Asking these five questions should reduce your list even more so that you’re ready for the next step.
5. Run the goal test.
Write your goals down again, then look at each one and consider what the benefits are of reaching that goal. Next, ask yourself what obstacles stand in your way. With these obstacles in mind, what do you need to know to get there? Identify the people, groups and organizations that you need to work with in order to get there. Then write down your specific action plan, from step 1 to step 100, if necessary, that will bring you to what you’re trying to accomplish.
6. Set a date
A lot of people set dates without considering the demands of the situation. So you should set a realistic date for accomplishing this goal that takes into account all the factors you have determined in step five. Out of this process, Ziglar says, you should wind up with a balanced list including both your large-scale and less ambitious goals.

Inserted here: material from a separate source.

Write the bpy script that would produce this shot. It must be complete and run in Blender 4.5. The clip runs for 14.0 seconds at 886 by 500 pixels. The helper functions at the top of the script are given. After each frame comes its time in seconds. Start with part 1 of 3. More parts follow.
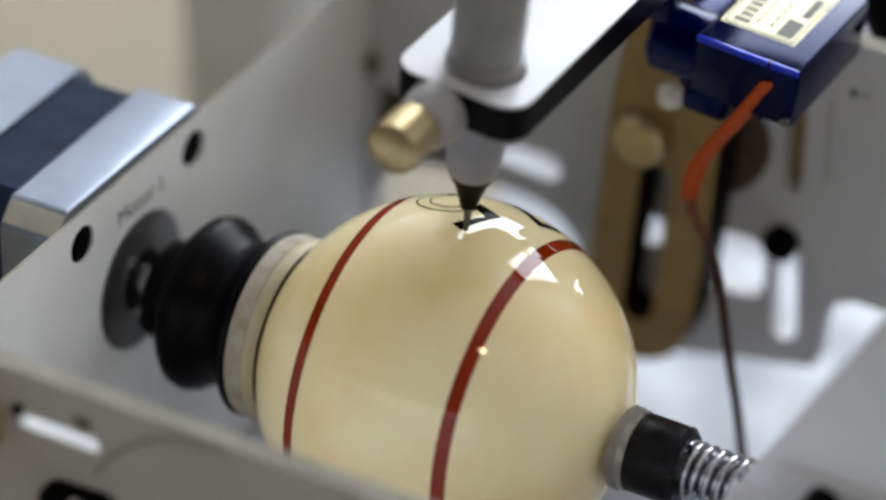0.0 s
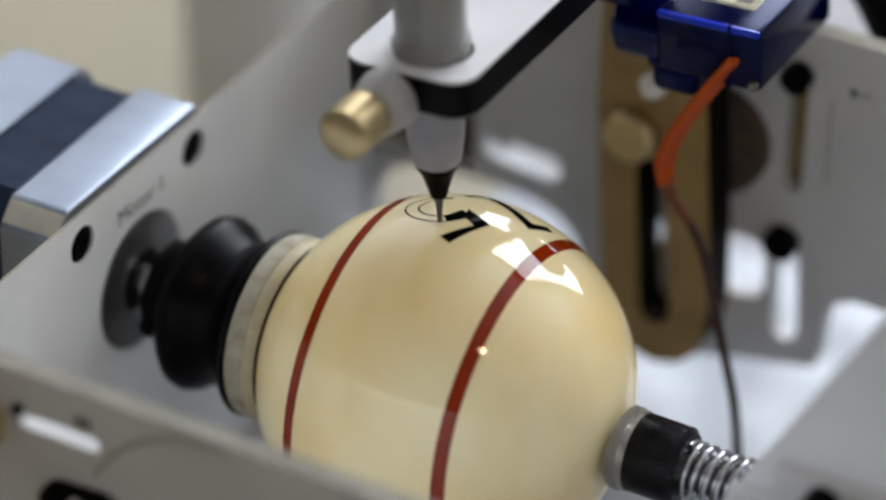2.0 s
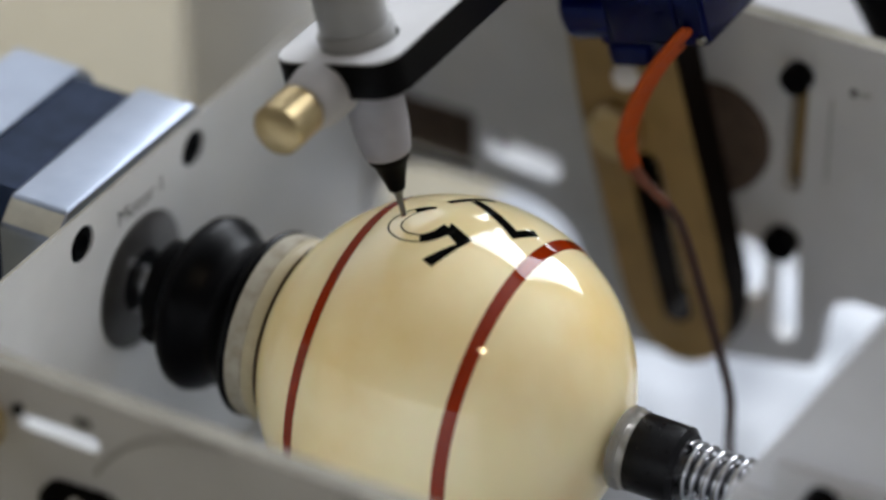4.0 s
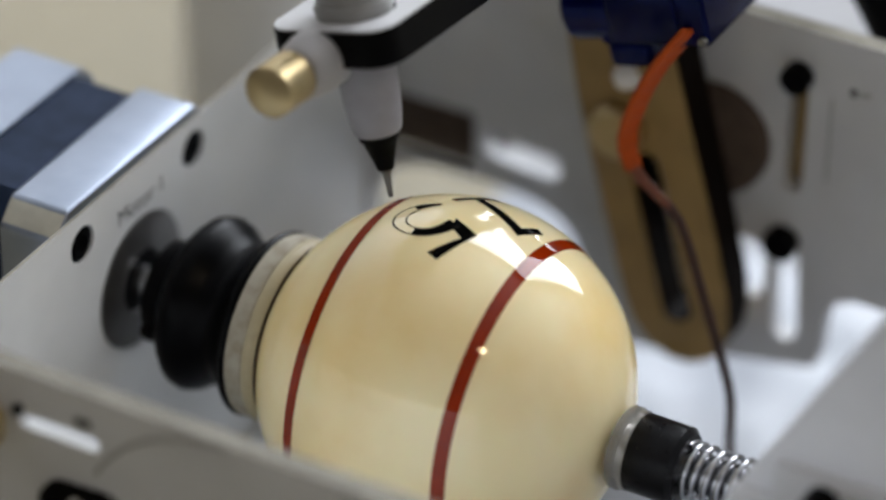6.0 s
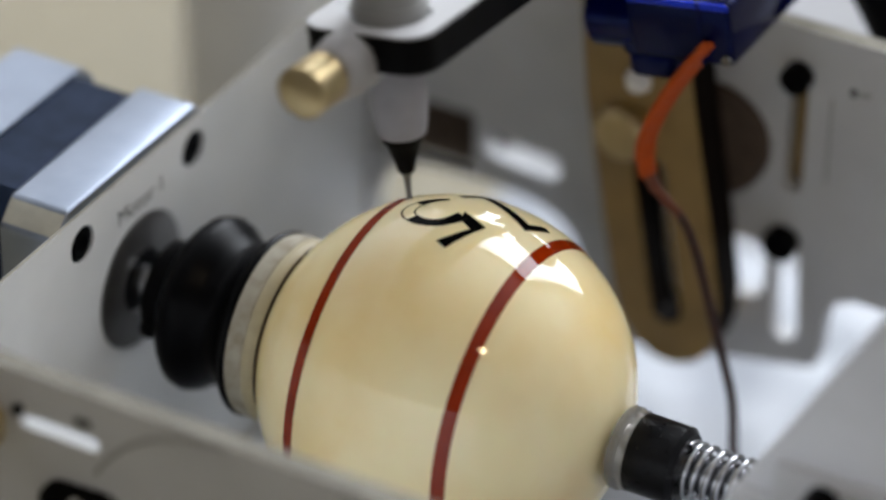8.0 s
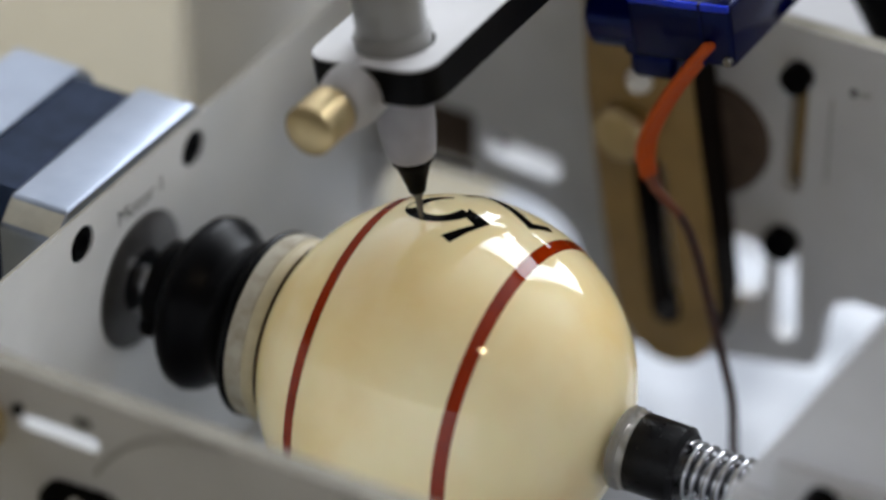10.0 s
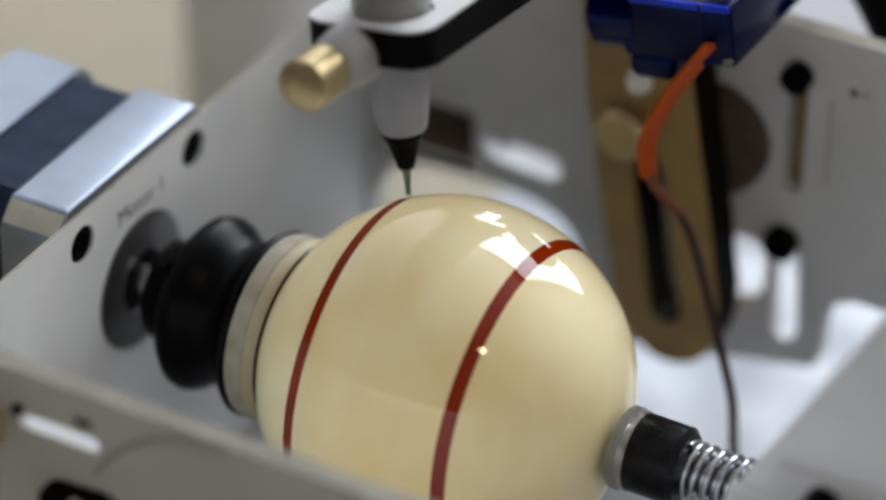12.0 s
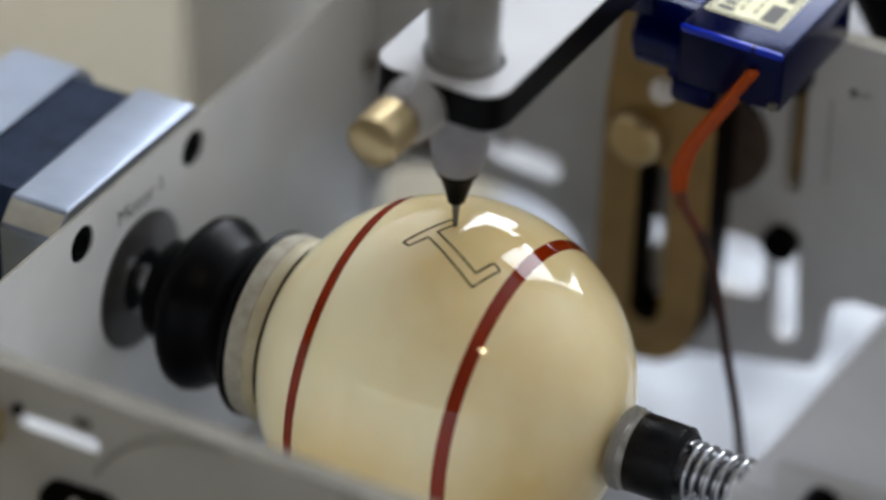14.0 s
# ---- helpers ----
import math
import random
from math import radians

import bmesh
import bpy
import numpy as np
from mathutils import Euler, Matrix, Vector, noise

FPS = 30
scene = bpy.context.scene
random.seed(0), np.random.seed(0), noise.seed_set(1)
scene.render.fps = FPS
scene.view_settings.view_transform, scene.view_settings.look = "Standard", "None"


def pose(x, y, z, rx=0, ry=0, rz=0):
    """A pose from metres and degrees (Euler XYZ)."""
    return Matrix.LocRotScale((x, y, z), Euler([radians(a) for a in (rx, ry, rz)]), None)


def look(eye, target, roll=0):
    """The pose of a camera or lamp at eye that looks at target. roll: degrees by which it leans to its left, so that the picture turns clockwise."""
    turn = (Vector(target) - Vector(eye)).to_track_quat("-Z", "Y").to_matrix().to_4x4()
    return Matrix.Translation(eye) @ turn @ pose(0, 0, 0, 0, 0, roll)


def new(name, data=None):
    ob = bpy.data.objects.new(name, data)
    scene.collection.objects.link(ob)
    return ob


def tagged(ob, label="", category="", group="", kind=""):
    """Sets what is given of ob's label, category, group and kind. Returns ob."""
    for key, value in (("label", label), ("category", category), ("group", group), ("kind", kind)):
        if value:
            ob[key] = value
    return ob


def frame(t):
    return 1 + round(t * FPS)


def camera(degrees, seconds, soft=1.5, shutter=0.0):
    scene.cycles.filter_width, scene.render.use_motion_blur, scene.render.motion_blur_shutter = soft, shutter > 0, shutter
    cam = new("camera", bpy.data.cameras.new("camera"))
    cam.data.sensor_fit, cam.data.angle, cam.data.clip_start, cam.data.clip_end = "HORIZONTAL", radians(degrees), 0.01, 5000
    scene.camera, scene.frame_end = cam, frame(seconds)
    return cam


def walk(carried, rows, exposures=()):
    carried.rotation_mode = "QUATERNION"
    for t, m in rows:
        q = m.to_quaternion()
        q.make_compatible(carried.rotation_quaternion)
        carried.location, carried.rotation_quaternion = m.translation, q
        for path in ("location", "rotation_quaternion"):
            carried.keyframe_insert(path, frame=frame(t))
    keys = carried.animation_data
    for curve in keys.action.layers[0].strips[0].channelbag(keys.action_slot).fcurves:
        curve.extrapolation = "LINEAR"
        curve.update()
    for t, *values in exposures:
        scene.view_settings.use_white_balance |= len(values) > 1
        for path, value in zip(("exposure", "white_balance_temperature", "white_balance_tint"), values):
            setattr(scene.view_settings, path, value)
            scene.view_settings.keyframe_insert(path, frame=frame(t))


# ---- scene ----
H = 50.0          # height of the ball's axis over the table, mm
R = 28.57         # ball radius, mm

# ---- camera ----
cam = camera(12.755, 14.0, soft=2.6, shutter=0.5)
CAM = Matrix(((0.87322, -0.28643, 0.39426, 0.22693),
              (0.48698, 0.48227, -0.7282, -0.4212),
              (0.01844, 0.82788, 0.56061, 0.34804 + H / 1000),
              (0, 0, 0, 1)))
walk(cam, [(0.0, CAM), (14.0, CAM)], [(0.0, 0.1, 6380, 10.5), (11.8, 0.1, 6380, 10.5), (12.5, 0.05, 6360, 10.5), (13.1, -0.02, 6320, 10.5), (14.0, -0.06, 6320, 10.5)])
cam.data.dof.use_dof = True
cam.data.dof.focus_distance = 0.580
cam.data.dof.aperture_fstop = 6.5

# ---- times, swing of the pen in degrees, tilt of the pen bar in degrees; times and turn of the ball in degrees ----
PEN = [(0.0, 4.7, 0.0), (0.1, 3.5, 0.0), (0.2, 2.9, 0.0), (0.3, -5.7, 6.6), (0.4, -6.6, 0.0), (0.5, -5.4, 0.0), (0.6, -3.2, 0.0), (0.7, -3.2, 0.0), (0.8, -12.5, 6.5), 
       (0.9, -14.9, 0.0), (1.0, -14.1, 0.0), (1.1, -16.0, 0.0), (1.2, -16.4, 0.0), (1.3, -10.7, 4.7), (1.4, 2.4, 7.1), (1.5, 2.0, 0.0), (1.6, 3.4, 0.0), (1.7, 4.0, 0.0), 
       (1.8, 5.5, 6.0), (1.9, -3.4, 6.3), (2.0, -3.8, 0.0), (2.1, -6.0, 0.0), (2.2, -6.0, 0.0), (2.3, -5.6, 4.3), (2.4, -17.7, 5.1), (2.5, -17.3, 0.0), (2.6, -16.7, 0.0), 
       (2.7, -15.3, 0.0), (2.8, -14.3, 2.4), (2.9, 0.1, 9.4), (3.0, 3.5, 5.9), (3.1, 1.7, 0.0), (3.2, 2.5, 0.0), (3.4, -5.5, 3.8), (3.5, -5.0, 0.0), (3.8, -4.5, 0.0), 
       (4.0, -16, 0.0), (4.2, -17.5, 0.0), (4.4, -1, 4.1), (4.5, 0.5, 0.0), (4.7, 1, 0.0), (4.8, -7, 3.0), (4.95, -6, 0.0), (5.1, -8, 2.4), (5.2, -16, 0.6), (5.3, -16.9, 0.0), 
       (5.4, -17.5, 3.2), (5.5, -9.1, 4.9), (5.6, -9.0, 0.0), (5.7, -6.7, 0.0), (5.8, -6.1, 0.0), (5.9, -5.8, 3.9), (6.0, -15.8, 5.2), (6.1, -14.8, 0.0), (6.2, -16.7, 0.0), 
       (6.3, -17.5, 0.0), (6.4, -18.8, 2.3), (6.5, -10.4, 5.9), (6.6, -11.2, 0.0), (6.7, -9.7, 0.0), (6.8, -6.6, 0.0), (6.9, -7.1, 0.0), (7.0, -15.7, 5.8), (7.1, -15.7, 0.0), 
       (7.2, -15.8, 0.0), (7.3, -17.9, 0.0), (7.4, -17.9, 0.0), (7.5, -12.8, 5.7), (7.6, -12.8, 0.0), (7.7, -11.8, 0.0), (7.8, -5.6, 2.8), (7.9, -5.8, 2.7), (8.0, -10.3, 5.2), 
       (8.1, -14.1, 2.4), (8.2, -14.5, 0.0), (8.4, -16.5, 0.0), (8.6, -12, 3.0), (8.75, -9, 0.0), (9.0, -8.5, 0.0), (9.2, -16, 1.8), (9.35, -17, 0.0), (9.6, -17.5, 0.0), 
       (9.8, -13, 0.0), (10.0, -10, 0.0), (10.15, -11, 0.0), (10.3, -9.9, 2.2), (10.4, -12.9, 0.0), (10.5, -16.3, 0.0), (10.6, -17.7, 0.0), (10.7, -18.6, 0.0), 
       (10.8, -16.7, 3.4), (10.9, -18.4, 0.0), (11.0, -16.5, 0.0), (11.1, -14.1, 0.0), (11.2, -14.6, 0.0), (11.3, -13.9, 5.9), (11.5, -14.1, 5.9), (11.7, -14.1, 5.9), 
       (11.9, -12.7, 5.8), (12.0, -9.9, 6.2), (12.1, -7.2, 6.6), (12.2, -4.3, 7.0), (12.3, -1.9, 7.3), (12.5, 2.1, 6.7), (12.6, 1.5, 0.0), (12.8, 2.1, 0.0), (13.0, 16.0, 0.0), 
       (13.1, 18.7, 0.0), (13.2, 20.8, 0.0), (13.3, 17.8, 0.0), (13.4, 11.3, 0.0), (13.5, 4.6, 0.0), (13.6, -2.2, 0.0), (13.7, -7.1, 0.0), (13.8, -7.5, 0.0), 
       (13.9, -3.1, 0.0), (14.0, 1.2, 0.0)]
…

“The big goals should be out of reach,” Ziglar explains, “but not out of sight. That is critical because the long-range goals help you overcome short-range frustration. Keeping one eye on the distant goal helps you move beyond these obstacles.
“Then some goals must be daily because that gives you a sense of accomplishment along the way. I recommend that at the end of every day you look back and write down what you accomplished that day and a comment about how it made a difference in making your dreams a reality. You will stave off negative thinking and denial and wind up with a daily chart that leads directly to a successful outcome.”